Le décret du 2 novembre 1789 place les biens du clergé à la disposition de la Nation. Ces « biens de première origine » représentent plus de 6 % des terres. S’y ajoutent les biens de la Couronne, puis ceux des émigrés à partir de 1793, dits « biens de seconde origine ». Le décret du 14 mai 1790 fixe les modalités de vente : estimation par des experts, soumission des acheteurs, puis adjudication aux enchères.

Les archives du Finistère conservent les traces de ces opérations à Combrit. Ty Conan et Tromarzin sont expertisés les 3 et 4 pluviôse an VII (22 et 23 janvier 1799). Deux tenues du Reluet sont estimées les 1er et 2 prairial (20 et 21 mai). Charles Diquellou, domanier, soumissionne pour un bien qu’il louait à l’émigré Baude.

Extrait de la vente de Radenec AD29 1 Q 711 Procès-verbaux de vente de Biens nationaux

Alain Garin, exploitant du domaine de Radenec, tente aussi d’acheter le bien qu’il occupe. Mais il décède le 28 janvier 1791, avant l’adjudication du 18 février. Cinq candidats se présentent. Après plusieurs enchères marquées par l’allumage de bougies successives, Pierre Jezequelou l’emporte pour 1 525 livres. Il doit verser 12 % dans les quinze jours, puis le reste en douze annuités avec 5 % d’intérêt. Il prend le bien en l’état et contrairement à ce qui se pratiquait sous l’Ancien Régime, il ne peut expulser le domanier.

Certains biens ne trouvent pas preneur. En l’absence de soumission, les enchères ne sont pas organisées. Ces biens sont restitués à l’Église en 1805. D’autres sont vendus plus tard, comme la chapelle de la Clarté et la maison manale Ty Annilis, propriété de la fabrique de Saint-Vennec.

Estimée en juillet 1799, Ty Annilis est louée par Yves Charlot et sa mère pour 18 francs, versés chaque 29 septembre, jour de la Saint-Michel. L’expert décrit une maison de treize mètres de long, avec deux portes, trois fenêtres, trois pignons, deux cheminées et une toiture en paille. Mise à prix à 1 000 francs, elle est très disputée : huit bougies sont nécessaires pour que Pierre Féoult l’emporte à 12 400 francs.

Extrait du procès-verbal de vente de Biens nationaux Maison et jardin,
Fabrique de la Clarté AD29 1 Q 697 176

Les plans cadastraux de 1804, conservés en double exemplaire aux archives, permettent de situer les lieux. Le plan en couleur distingue les types de cultures par teintes et motifs. Le second exemplaire précise les usages en toutes lettres.
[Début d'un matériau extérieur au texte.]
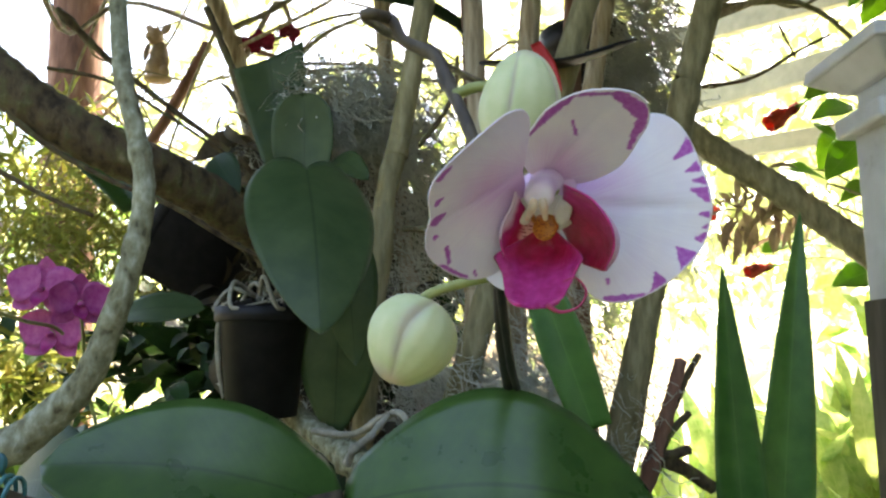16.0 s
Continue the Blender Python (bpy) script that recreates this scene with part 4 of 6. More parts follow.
# ---------------------------------------------------------------- spikes, buds
def bud(at, along, long, wide, mat, label, side=(1, 0, 0)):
    e = thing("orchid_bud", at, label, "flower bud", "buds on the spikes")
    c = np.array(along, float)
    c /= np.linalg.norm(c)
    a = np.array(side, float)
    a -= c * (a @ c)
    a /= np.linalg.norm(a)
    b = np.cross(c, a)
    # the sepals meet along sunken seams, one lapping over the next
    n, m = 40, 96
    th, ph = np.meshgrid(np.linspace(0.02, np.pi - 0.02, n), np.linspace(0, 2 * np.pi, m, endpoint=False), indexing="ij")
    saw = (ph * 3 / (2 * np.pi) + 0.25 * np.sin(ph + 1.0) + 0.06 * np.cos(th * 2) + 0.15) % 1.0
    groove = np.exp(-(np.minimum(saw, 1 - saw) / 0.040) ** 2)
    lap = 0.07 * np.clip(1 - saw * 2.2, 0, 1)
    s = np.sin(th) * (1 - 0.16 * np.cos(th)) * (1 - 0.10 * groove + lap + 0.012 * np.cos(ph * 15))
    v = s[..., None] * (np.cos(ph)[..., None] * a * wide + np.sin(ph)[..., None] * b * wide * 0.94) + np.cos(th)[..., None] * c * long
    f = grid_faces(n, m, True).tolist() + [list(range(m))[::-1], list(range((n - 1) * m, n * m))]
    mesh_object("bud_body", v.reshape(-1, 3), f, mat, e, attrs={"seam": (groove * np.sin(th)).ravel(), "tip": np.clip(1.6 - th * 2.2, 0, 1).ravel()})
    v, f = tube_geo([-c * long * 1.0 + a * 0, -c * long * 0.75], [0.0022, 0.0030], 6, 10)
    mesh_object("neck", v, f, PEDICEL, e)
    return e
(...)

Saint-Vennec, cadastre par masse de culture, AD29 3 P 40 2 du 13 fructidor An XII

Ty Annilis correspond probablement au numéro 18, entre le Léoc (n°17) et la chapelle de la Clarté (n°19). Aujourd’hui, la maison conserve ses deux portes et trois fenêtres, mais n’a plus qu’une cheminée.
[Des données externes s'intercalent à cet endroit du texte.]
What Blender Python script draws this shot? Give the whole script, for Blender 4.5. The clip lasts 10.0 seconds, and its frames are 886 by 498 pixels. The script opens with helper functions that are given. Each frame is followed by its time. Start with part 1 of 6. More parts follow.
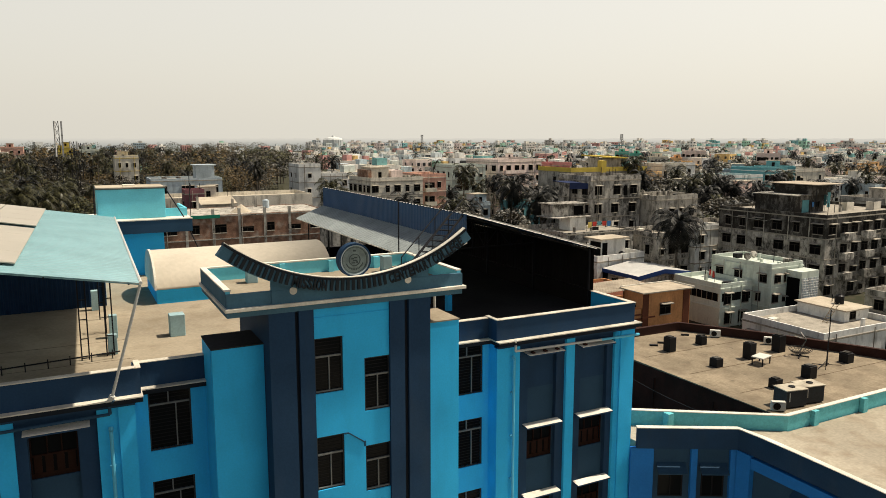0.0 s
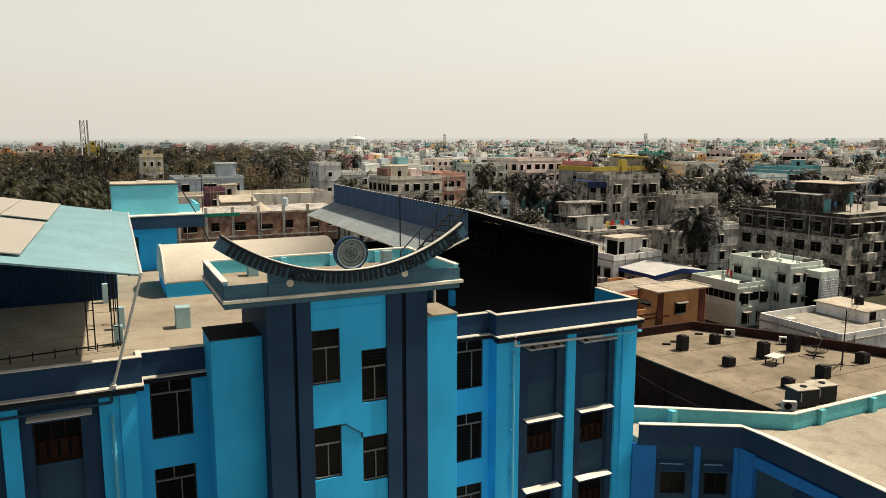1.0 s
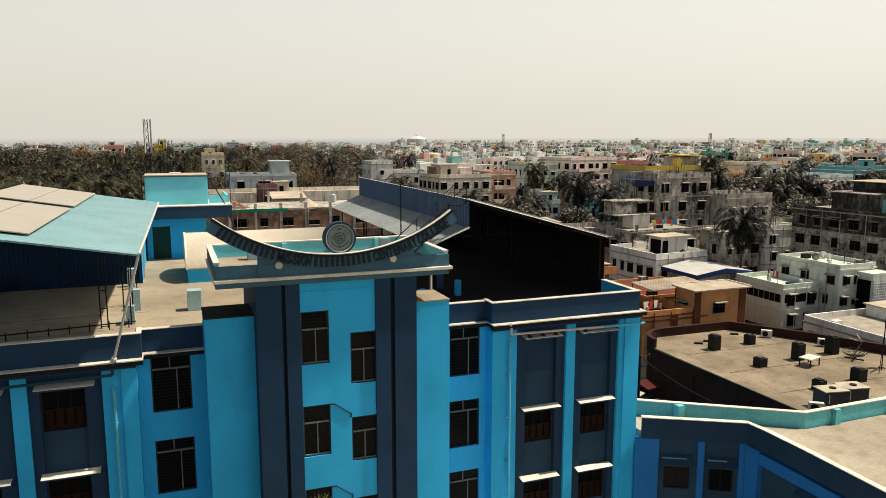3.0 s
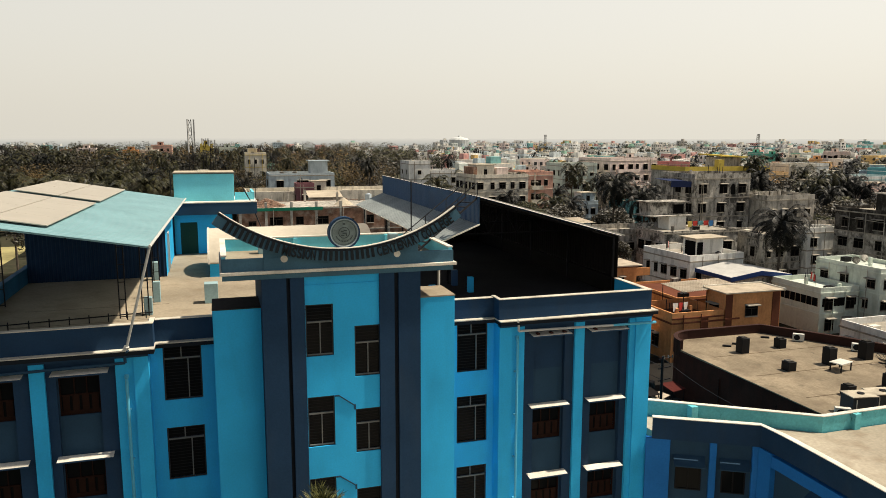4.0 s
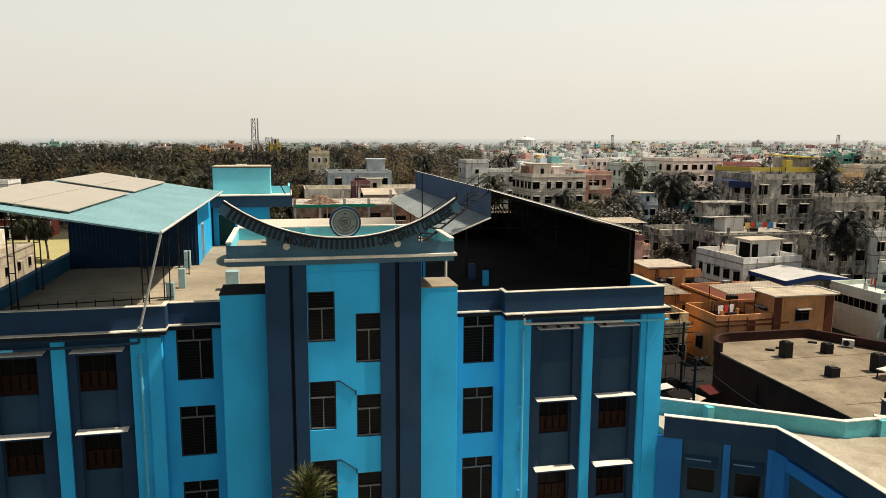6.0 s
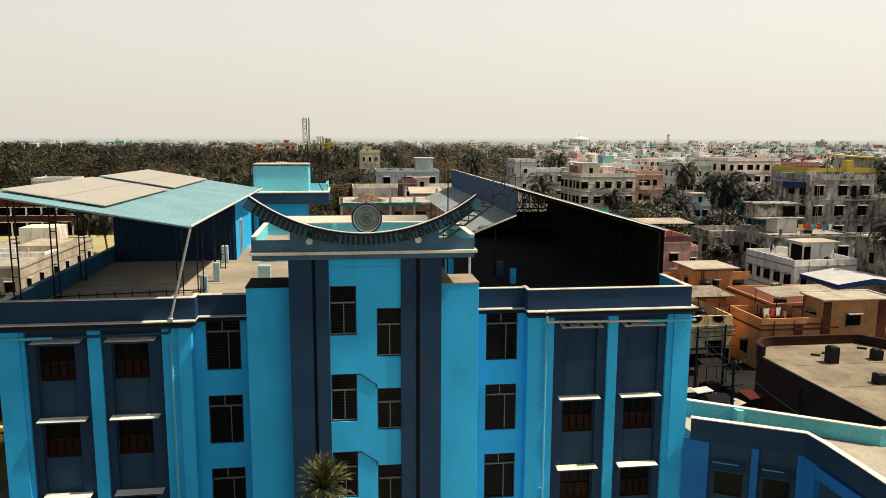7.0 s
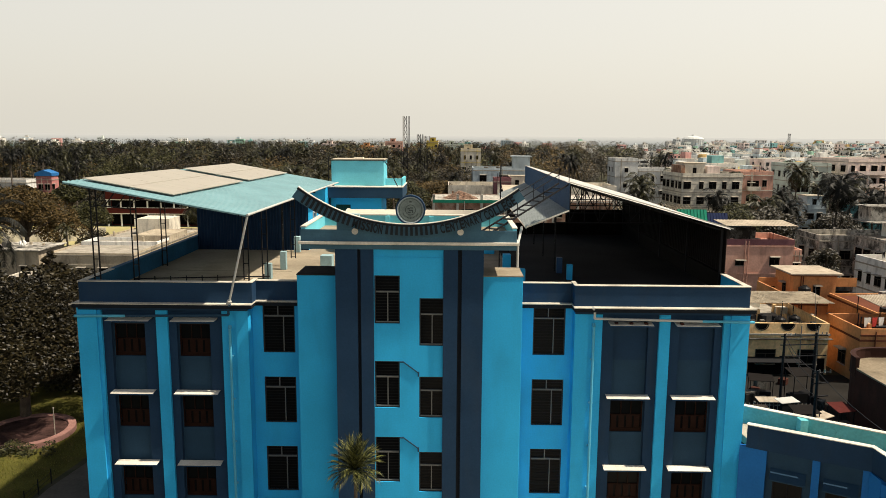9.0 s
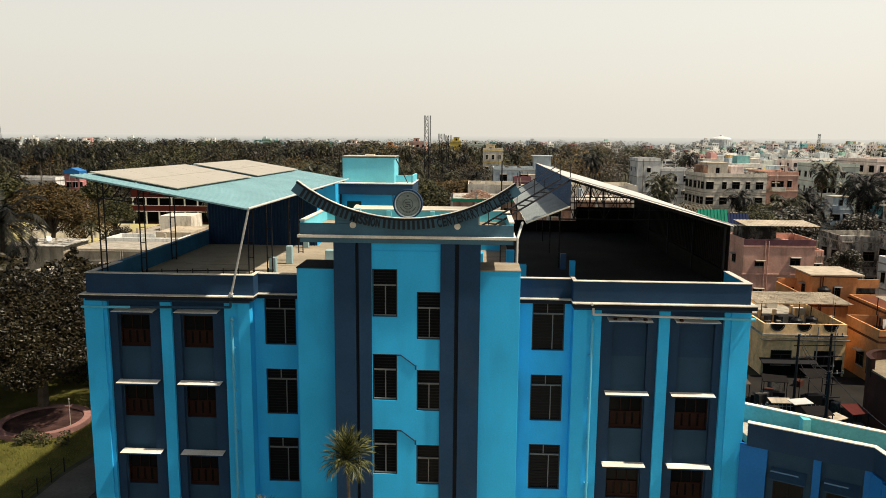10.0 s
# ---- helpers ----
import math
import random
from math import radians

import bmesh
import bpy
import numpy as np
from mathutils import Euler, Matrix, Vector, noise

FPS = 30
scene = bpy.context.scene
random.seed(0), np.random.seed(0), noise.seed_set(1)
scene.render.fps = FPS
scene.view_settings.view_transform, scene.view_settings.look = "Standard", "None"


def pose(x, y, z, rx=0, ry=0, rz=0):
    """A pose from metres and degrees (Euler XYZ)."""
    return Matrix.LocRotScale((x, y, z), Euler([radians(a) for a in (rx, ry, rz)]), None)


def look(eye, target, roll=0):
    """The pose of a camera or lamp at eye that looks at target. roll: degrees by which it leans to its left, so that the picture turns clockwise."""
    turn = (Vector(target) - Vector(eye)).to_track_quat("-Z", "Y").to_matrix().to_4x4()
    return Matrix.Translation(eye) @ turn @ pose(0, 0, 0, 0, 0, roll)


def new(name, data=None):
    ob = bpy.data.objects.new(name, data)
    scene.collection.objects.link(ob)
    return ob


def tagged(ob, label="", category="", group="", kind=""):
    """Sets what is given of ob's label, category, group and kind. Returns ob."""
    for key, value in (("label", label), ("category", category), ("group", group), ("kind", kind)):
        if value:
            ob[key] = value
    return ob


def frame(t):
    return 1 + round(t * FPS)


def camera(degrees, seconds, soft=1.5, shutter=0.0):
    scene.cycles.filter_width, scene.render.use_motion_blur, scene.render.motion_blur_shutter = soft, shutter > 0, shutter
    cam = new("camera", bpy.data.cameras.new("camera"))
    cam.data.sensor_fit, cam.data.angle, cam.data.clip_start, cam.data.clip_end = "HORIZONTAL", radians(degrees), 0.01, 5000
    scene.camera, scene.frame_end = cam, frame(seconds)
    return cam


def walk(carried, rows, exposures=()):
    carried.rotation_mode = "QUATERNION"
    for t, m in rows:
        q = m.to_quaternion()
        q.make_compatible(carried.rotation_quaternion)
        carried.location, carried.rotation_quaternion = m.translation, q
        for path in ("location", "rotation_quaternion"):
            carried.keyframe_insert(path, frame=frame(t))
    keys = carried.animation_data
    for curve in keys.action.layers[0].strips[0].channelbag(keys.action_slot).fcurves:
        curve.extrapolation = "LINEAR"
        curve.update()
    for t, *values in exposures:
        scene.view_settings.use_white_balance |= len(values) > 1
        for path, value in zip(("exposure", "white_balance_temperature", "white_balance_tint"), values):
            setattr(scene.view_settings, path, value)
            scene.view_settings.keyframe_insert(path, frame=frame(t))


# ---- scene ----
cam = camera(62.3, 10.0, soft=0.55)
PATH = [
    (0, (-8.82, -26.67, 22.23), (-7.918, -24.91, 21.93), -0.0),
    (0.5, (-8.5, -26.96, 22.189), (-7.624, -25.187, 21.888), 0.0),
    (1, (-8.064, -27.35, 22.069), (-7.219, -25.562, 21.768), -0.0),
    (1.5, (-7.607, -27.744, 21.943), (-6.791, -25.943, 21.643), -0.0),
    (2, (-7.025, -28.2, 21.813), (-6.244, -26.383, 21.514), -0.0),
    (2.5, (-6.439, -28.592, 21.717), (-5.695, -26.76, 21.417), -0.0),
    (4, (-4.498, -29.814, 21.491), (-3.915, -27.925, 21.193), 0.1),
    (4.5, (-3.915, -30.085, 21.428), (-3.367, -28.185, 21.129), 0.1),
    (5, (-3.294, -30.356, 21.36), (-2.785, -28.446, 21.06), 0.1),
    (5.5, (-2.697, -30.625, 21.271), (-2.231, -28.703, 20.972), 0.2),
    (7, (-0.895, -31.403, 21.127), (-0.628, -29.444, 20.827), 0.3),
    (7.5, (-0.275, -31.598, 21.102), (-0.078, -29.631, 20.8), 0.3),
    (8, (0.392, -31.769, 21.035), (0.514, -29.795, 20.733), 0.3),
    (8.5, (0.985, -31.915, 20.997), (1.038, -29.939, 20.693), 0.3),
    (9, (1.63, -32.008, 20.925), (1.609, -30.031, 20.621), 0.4),
    (9.5, (2.222, -32.124, 20.88), (2.138, -30.149, 20.574), 0.4),
    (10, (2.771, -32.185, 20.716), (2.682, -30.21, 20.412), 0.5),
]
walk(cam, [(t, look(eye, target, roll)) for t, eye, target, roll in PATH], [(0.0, 0.27), (5.0, 0.32), (10.0, 0.37)])

# ---- world and sun ----
SUN_WAY = Vector((0.57, -0.09, 1.0)).normalized()
sun = new("sun", bpy.data.lights.new("sun", "SUN"))
sun.data.energy, sun.data.angle, sun.data.color = 5.0, radians(1.4), (1.0, 0.89, 0.72)
sun.matrix_world = look(SUN_WAY * 120, (0, 0, 0))

world = bpy.data.worlds.new("hazy_sky")
scene.world = world
world.use_nodes = True
wn = world.node_tree.nodes
wn.clear()
w_out = wn.new("ShaderNodeOutputWorld")
w_sky = wn.new("ShaderNodeTexSky")
w_sky.sky_type, w_sky.sun_disc = "NISHITA", False
w_sky.sun_elevation, w_sky.sun_rotation = radians(60), radians(92)
w_sky.air_density, w_sky.dust_density, w_sky.ozone_density = 1.0, 6.0, 1.0
w_bg = wn.new("ShaderNodeBackground")
w_bg.inputs[1].default_value = 0.03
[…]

La chapelle de la Clarté et la maison manale adjacente – Photographie LPM Sept. 2024

La vente des biens nationaux à Combrit illustre les bouleversements fonciers de la Révolution, mais aussi les trajectoires individuelles de paysans devenus propriétaires. Grâce aux archives, aux plans cadastraux et aux vestiges bâtis, cette mémoire foncière se transmet et s’incarne dans le paysage. Ty Annilis et la chapelle de la Clarté en sont les témoins, porteurs d’une histoire locale à redécouvrir.

Sources :
– AD29 1 Q 418 Procès-verbaux d’expertise.
– AD29 1 Q 711 Procès-verbaux de vente de Biens nationaux.
– AD29 1 Q 697 176 Procès-verbal de vente de Biens nationaux, Maison et jardin, Fabrique de la Clarté.
– AD29 3 P 40 2 du 13 fructidor An XII, cadastre par masse de culture.